--- Start DATASET SECTION ---

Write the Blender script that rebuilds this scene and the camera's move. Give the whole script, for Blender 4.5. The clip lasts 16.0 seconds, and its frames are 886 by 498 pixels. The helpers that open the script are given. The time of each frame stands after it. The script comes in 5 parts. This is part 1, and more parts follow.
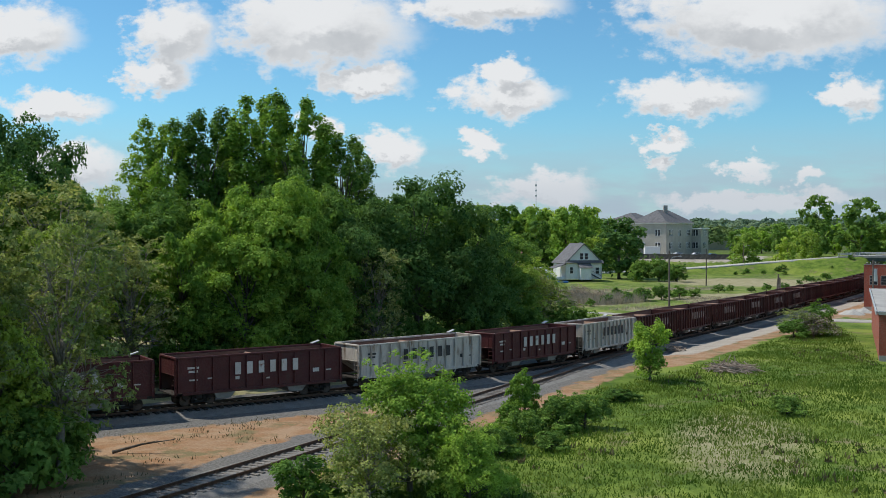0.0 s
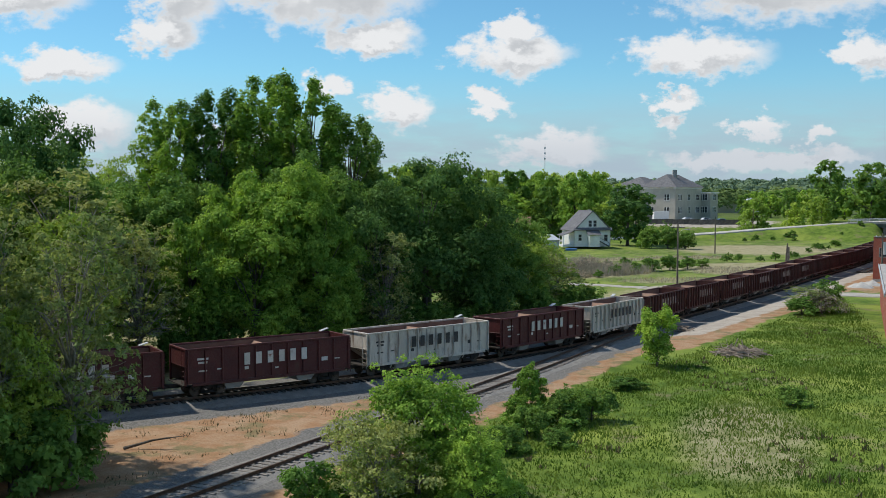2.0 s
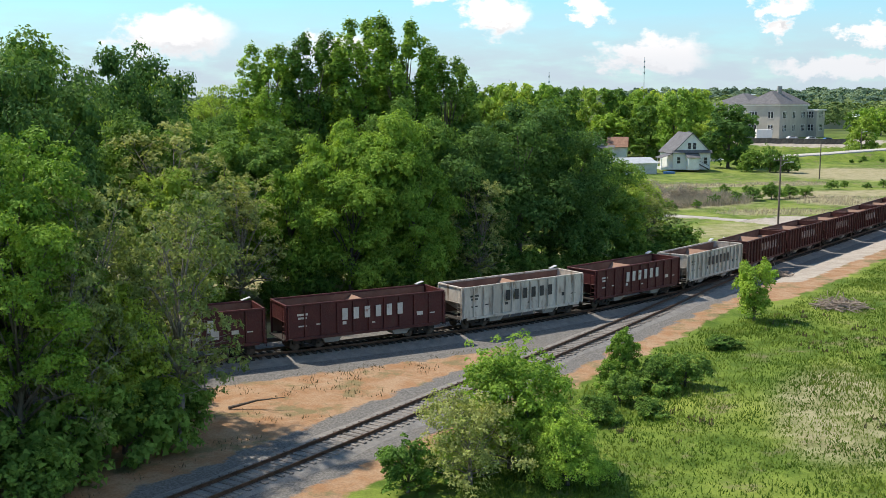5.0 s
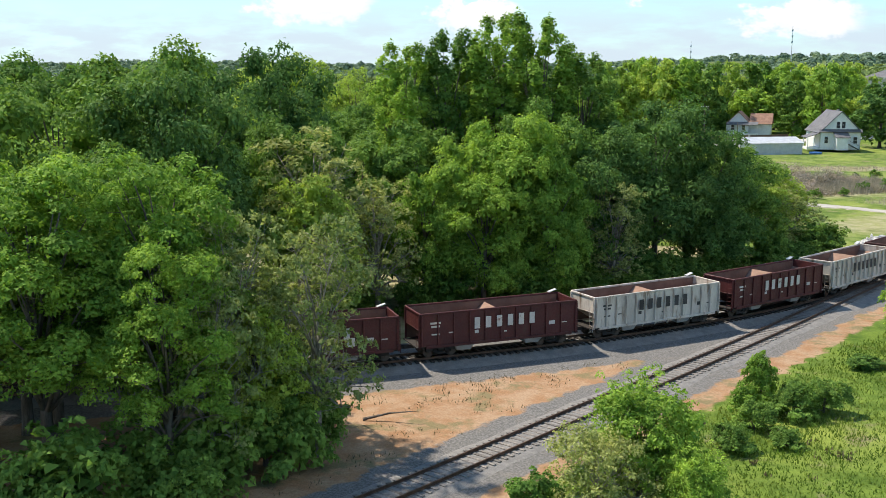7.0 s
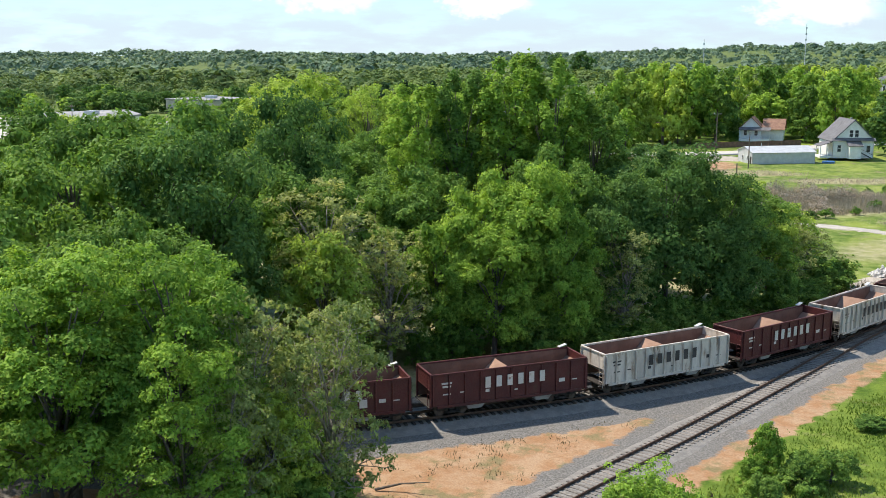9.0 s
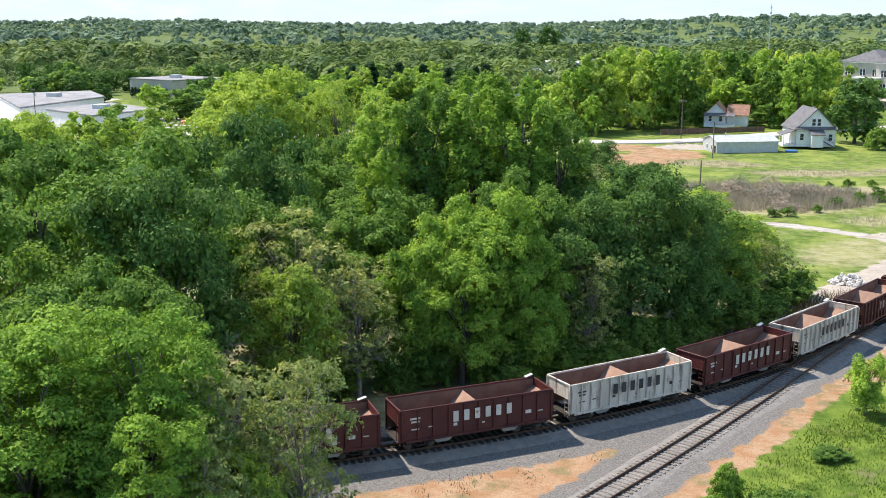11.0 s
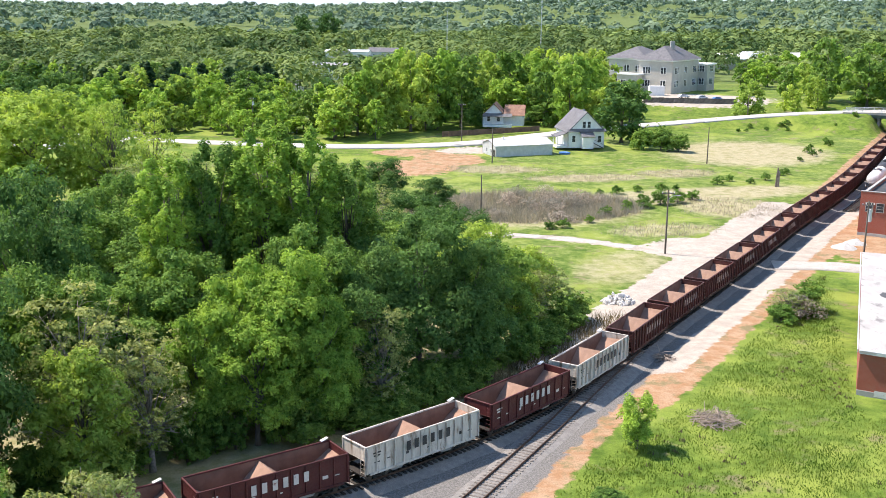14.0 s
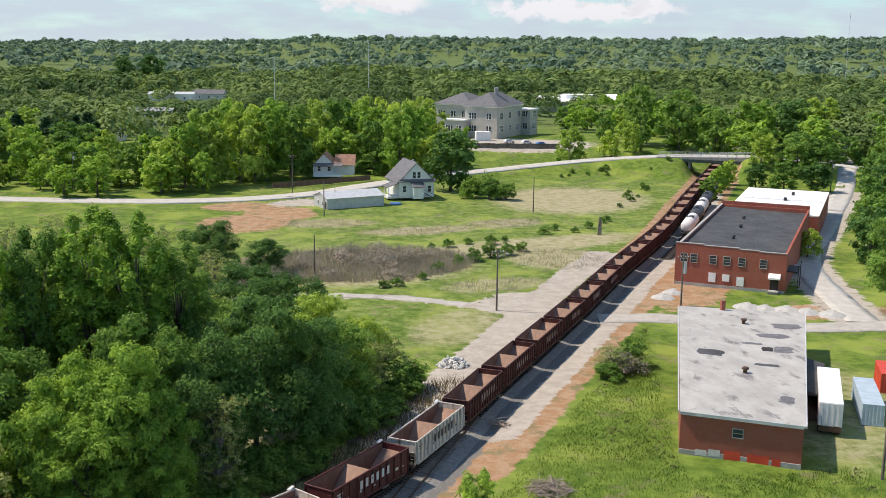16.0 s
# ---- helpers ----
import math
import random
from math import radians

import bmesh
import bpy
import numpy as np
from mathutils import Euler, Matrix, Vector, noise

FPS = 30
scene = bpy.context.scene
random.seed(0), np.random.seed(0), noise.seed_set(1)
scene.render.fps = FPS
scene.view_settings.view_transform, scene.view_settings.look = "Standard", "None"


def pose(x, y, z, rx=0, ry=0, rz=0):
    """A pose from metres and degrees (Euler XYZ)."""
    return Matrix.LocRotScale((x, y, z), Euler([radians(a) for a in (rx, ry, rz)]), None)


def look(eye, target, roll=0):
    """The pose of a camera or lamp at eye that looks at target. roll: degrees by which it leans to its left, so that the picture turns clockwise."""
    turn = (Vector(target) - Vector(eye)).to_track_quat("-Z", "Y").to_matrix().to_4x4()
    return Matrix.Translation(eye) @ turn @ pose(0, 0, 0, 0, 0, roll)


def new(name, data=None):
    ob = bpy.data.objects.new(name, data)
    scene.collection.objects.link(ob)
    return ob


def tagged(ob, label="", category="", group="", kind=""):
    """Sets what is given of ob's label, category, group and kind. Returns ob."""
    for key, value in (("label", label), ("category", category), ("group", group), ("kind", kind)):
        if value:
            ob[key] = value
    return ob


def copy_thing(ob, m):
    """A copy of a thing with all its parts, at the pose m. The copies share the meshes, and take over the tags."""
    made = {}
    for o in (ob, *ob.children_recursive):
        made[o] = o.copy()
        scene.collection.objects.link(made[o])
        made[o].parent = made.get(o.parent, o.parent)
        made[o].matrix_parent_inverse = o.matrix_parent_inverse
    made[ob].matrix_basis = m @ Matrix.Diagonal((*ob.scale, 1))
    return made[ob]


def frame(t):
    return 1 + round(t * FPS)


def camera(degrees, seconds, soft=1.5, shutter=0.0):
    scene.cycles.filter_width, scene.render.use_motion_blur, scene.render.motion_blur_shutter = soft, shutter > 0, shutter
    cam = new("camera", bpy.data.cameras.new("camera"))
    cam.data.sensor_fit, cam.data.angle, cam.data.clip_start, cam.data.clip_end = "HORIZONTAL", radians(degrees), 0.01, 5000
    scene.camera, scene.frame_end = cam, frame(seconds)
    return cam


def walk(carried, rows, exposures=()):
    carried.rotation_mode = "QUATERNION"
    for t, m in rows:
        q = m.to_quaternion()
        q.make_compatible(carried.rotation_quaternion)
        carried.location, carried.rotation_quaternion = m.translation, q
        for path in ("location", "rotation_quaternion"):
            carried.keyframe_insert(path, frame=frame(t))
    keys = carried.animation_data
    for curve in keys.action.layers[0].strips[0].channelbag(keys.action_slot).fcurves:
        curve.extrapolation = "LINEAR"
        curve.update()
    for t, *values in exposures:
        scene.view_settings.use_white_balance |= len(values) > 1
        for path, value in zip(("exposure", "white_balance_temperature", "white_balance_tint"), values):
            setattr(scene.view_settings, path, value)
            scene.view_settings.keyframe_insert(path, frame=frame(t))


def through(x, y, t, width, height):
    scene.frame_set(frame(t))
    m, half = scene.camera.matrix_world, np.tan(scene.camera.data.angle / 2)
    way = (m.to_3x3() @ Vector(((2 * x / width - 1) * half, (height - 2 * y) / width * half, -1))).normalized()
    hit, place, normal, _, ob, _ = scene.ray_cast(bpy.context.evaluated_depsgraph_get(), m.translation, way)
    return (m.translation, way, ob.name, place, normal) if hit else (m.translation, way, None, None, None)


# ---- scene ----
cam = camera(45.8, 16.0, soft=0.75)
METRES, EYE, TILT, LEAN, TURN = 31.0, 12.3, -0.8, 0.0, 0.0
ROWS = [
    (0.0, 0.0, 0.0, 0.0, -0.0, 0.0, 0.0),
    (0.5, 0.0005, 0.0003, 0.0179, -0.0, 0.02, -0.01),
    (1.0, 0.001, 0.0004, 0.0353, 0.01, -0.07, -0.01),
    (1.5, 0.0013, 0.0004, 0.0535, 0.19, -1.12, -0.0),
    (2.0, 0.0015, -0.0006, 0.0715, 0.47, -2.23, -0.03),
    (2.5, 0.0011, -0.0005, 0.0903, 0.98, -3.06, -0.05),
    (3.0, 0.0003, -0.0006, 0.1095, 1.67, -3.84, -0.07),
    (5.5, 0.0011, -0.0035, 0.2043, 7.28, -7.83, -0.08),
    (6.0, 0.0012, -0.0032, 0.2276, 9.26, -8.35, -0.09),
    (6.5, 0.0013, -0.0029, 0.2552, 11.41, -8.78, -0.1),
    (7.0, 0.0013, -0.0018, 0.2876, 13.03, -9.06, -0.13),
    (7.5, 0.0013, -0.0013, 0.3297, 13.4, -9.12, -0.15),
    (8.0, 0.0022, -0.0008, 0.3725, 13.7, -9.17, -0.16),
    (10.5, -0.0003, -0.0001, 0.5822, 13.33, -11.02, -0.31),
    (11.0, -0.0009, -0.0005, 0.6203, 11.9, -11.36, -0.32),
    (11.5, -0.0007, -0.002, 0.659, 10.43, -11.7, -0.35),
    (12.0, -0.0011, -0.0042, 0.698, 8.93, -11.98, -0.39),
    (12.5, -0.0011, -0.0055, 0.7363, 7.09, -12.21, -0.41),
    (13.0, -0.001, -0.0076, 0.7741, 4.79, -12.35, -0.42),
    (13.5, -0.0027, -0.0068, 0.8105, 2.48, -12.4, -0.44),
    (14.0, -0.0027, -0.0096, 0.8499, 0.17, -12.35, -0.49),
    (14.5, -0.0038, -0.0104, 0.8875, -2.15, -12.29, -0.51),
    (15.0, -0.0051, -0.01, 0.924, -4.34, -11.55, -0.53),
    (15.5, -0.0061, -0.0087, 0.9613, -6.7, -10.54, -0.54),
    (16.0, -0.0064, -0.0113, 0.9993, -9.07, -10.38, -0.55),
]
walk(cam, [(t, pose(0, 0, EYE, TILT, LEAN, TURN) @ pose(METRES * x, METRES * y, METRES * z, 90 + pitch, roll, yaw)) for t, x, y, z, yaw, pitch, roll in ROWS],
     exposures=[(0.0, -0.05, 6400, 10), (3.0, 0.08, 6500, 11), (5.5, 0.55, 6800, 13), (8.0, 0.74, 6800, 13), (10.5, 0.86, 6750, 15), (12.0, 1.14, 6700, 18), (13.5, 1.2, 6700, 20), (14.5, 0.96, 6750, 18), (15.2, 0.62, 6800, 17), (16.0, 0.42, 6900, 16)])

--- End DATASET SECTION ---

= DIRECTION =
Exactly the lines above from the one with "# ---- helpers" to the one with "of a camera", both included, are to be quoted; leave the rest out.

= FINISHED TASK =
# ---- helpers ----
import math
import random
from math import radians

import bmesh
import bpy
import numpy as np
from mathutils import Euler, Matrix, Vector, noise

FPS = 30
scene = bpy.context.scene
random.seed(0), np.random.seed(0), noise.seed_set(1)
scene.render.fps = FPS
scene.view_settings.view_transform, scene.view_settings.look = "Standard", "None"


def pose(x, y, z, rx=0, ry=0, rz=0):
    """A pose from metres and degrees (Euler XYZ)."""
    return Matrix.LocRotScale((x, y, z), Euler([radians(a) for a in (rx, ry, rz)]), None)


def look(eye, target, roll=0):
    """The pose of a camera or lamp at eye that looks at target. roll: degrees by which it leans to its left, so that the picture turns clockwise."""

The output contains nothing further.